United Airlines (NASDAQ: UAL) posted stellar earnings growth in the first half of 2019, as solid demand and lower fuel prices allowed the airline to expand its adjusted pre-tax margin to 8.6% from 6.5% a year earlier. As a result, adjusted earnings per share soared 45% year over year, to $5.32.
On Tuesday afternoon, United Airlines reported that earnings continued to grow at a rapid rate in the third quarter, surpassing management's initial forecast for the quarter. The company also raised its full-year guidance. That said, there are growing signs that United's earnings momentum is starting to peter out.
Earnings per share soars again
Entering the third quarter, United Airlines projected that passenger revenue per available seat mile (PRASM) would increase 0.5% to 2.5% year over year, while adjusted nonfuel unit costs would rise 1% to 2%. Meanwhile, the company expected to pay between $2.12 and $2.22 per gallon for jet fuel, down from $2.32 per gallon a year earlier. Due primarily to this expected drop in fuel costs, United estimated that its pre-tax margin would widen to between 10% and 12% in the third quarter, up from 9.6% in Q3 2018.
Ultimately, United's adjusted pre-tax margin reached 12.1% in the third quarter. As a result, adjusted earnings per share (EPS) surpassed the average analyst estimate at $4.07 -- up 33% year over year -- on revenue of $11.4 billion.
United Airlines reported another quarter of stellar EPS growth on Tuesday afternoon. Image source: United Airlines.
That said, United Airlines needed a sharp drop in fuel prices to achieve this earnings beat. PRASM rose 1.7% last quarter -- in line with United's forecast -- with strong performance in most regions of the world offsetting weakness in China. However, nonfuel unit costs rose slightly more than expected, increasing 2.1% year over year.

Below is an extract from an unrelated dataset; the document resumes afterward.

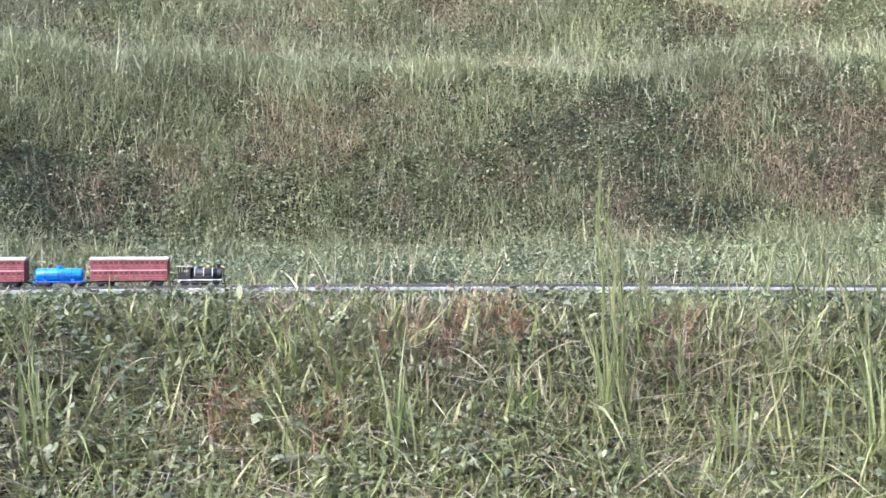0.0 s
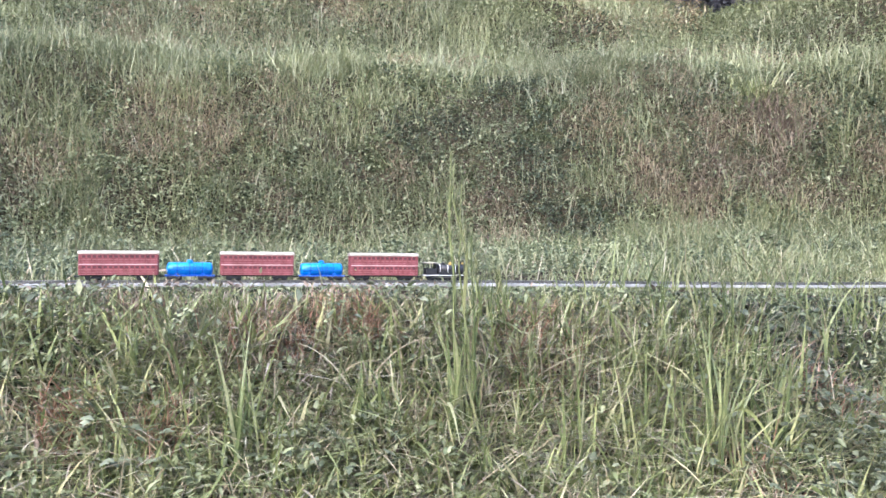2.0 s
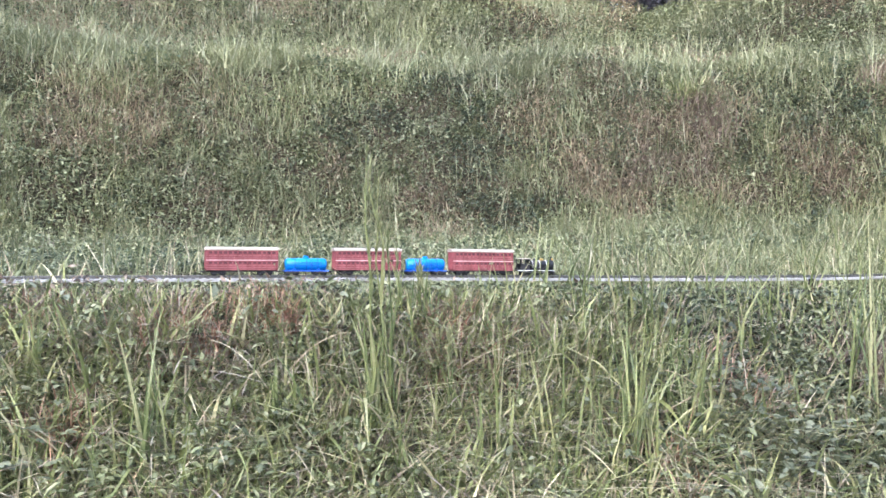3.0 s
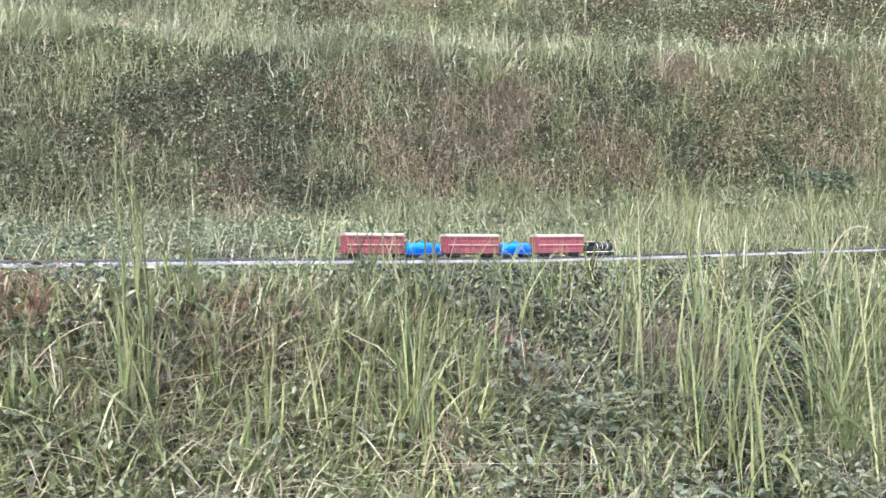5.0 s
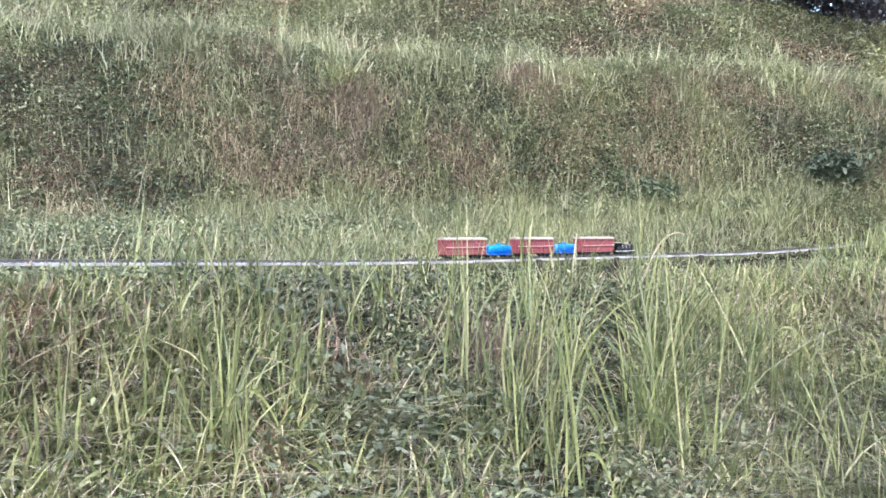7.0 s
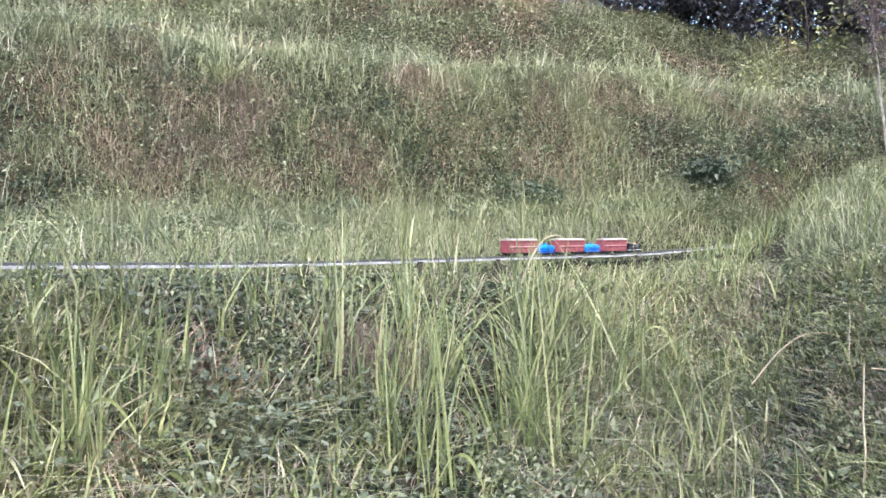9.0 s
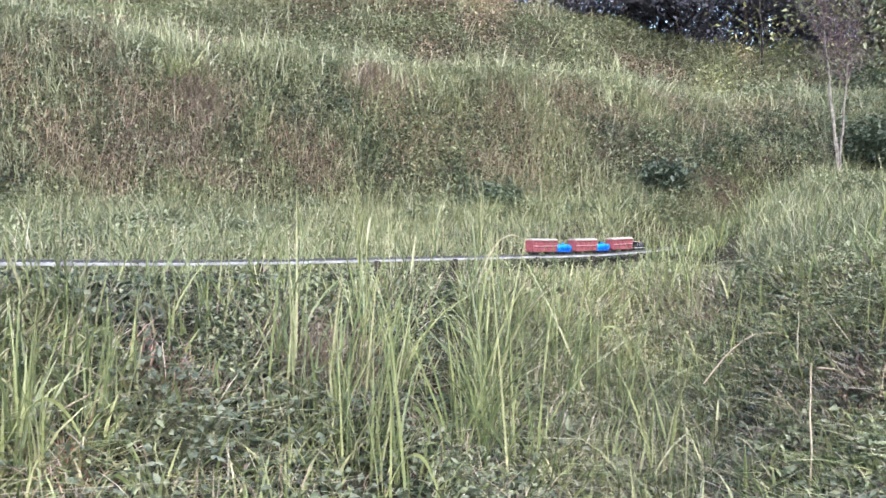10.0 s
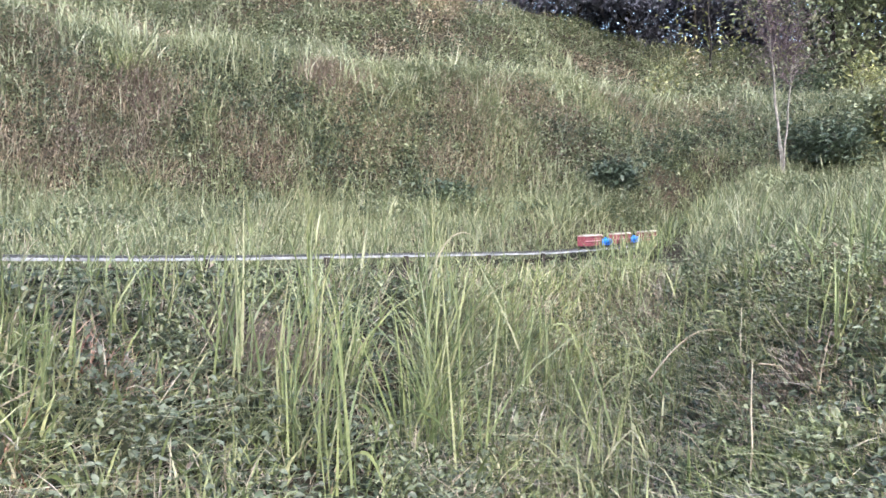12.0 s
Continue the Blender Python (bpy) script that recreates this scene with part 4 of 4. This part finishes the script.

Fortunately, United's average fuel price came in at $2.02 per gallon, $0.15 per gallon below the midpoint of its guidance range. This boosted its pre-tax margin by approximately 1.5 percentage points, driving about half of the company's earnings growth for the quarter.
Margin expansion is set to slow
In conjunction with its Q3 earnings report, United Airlines raised its full-year earnings guidance. It now expects to produce adjusted EPS between $11.25 and $12.25 this year, compared to its previous forecast range of $10.50 to $12.
However, for the fourth quarter specifically, the airline expects PRASM to grow just 0% to 2% year over year, while nonfuel unit costs are on track to increase 3.5%. The net result is that even with a big decline in fuel costs -- United Airlines expects to pay between $1.99 and $2.09 per gallon this quarter, down from $2.30 per gallon a year ago -- profit growth will slow dramatically.
United's guidance calls for an adjusted pre-tax margin between 7% and 9% in the fourth quarter. That would be roughly in line with its Q4 2018 adjusted pre-tax margin of 7.8%.
Indeed, United reported adjusted EPS of $9.37 for the first three quarters of the year combined, so its full-year guidance implies adjusted EPS between $1.88 and $2.88 in the fourth quarter. For comparison, it earned $2.41 a year ago.
Is this just a blip?
As CEO Oscar Munoz proudly noted, United Airlines is on track to hit its 2020 EPS target of $11 to $13 a year early. That highlights the success of its turnaround efforts over the past few years.
Yet this accomplishment loses some of its luster if United's earnings growth is really about to stall out. Whereas strong nonfuel cost control and solid unit revenue growth drove the carrier's earnings growth in the first half of 2019, United Airlines is relying on an unsustainable level of year-over-year fuel-cost savings to drive its earnings growth in the second half of the year. Conditions aren't likely to be as favorable in 2020.
Furthermore, the return to service of the Boeing 737 MAX -- expected in early 2020 -- could lead to a capacity glut in the domestic market next year, putting further pressure on United's unit revenue. To keep its stock price moving higher, United Airlines will need to demonstrate that it can overcome these headwinds and continue growing its earnings in 2020 and beyond.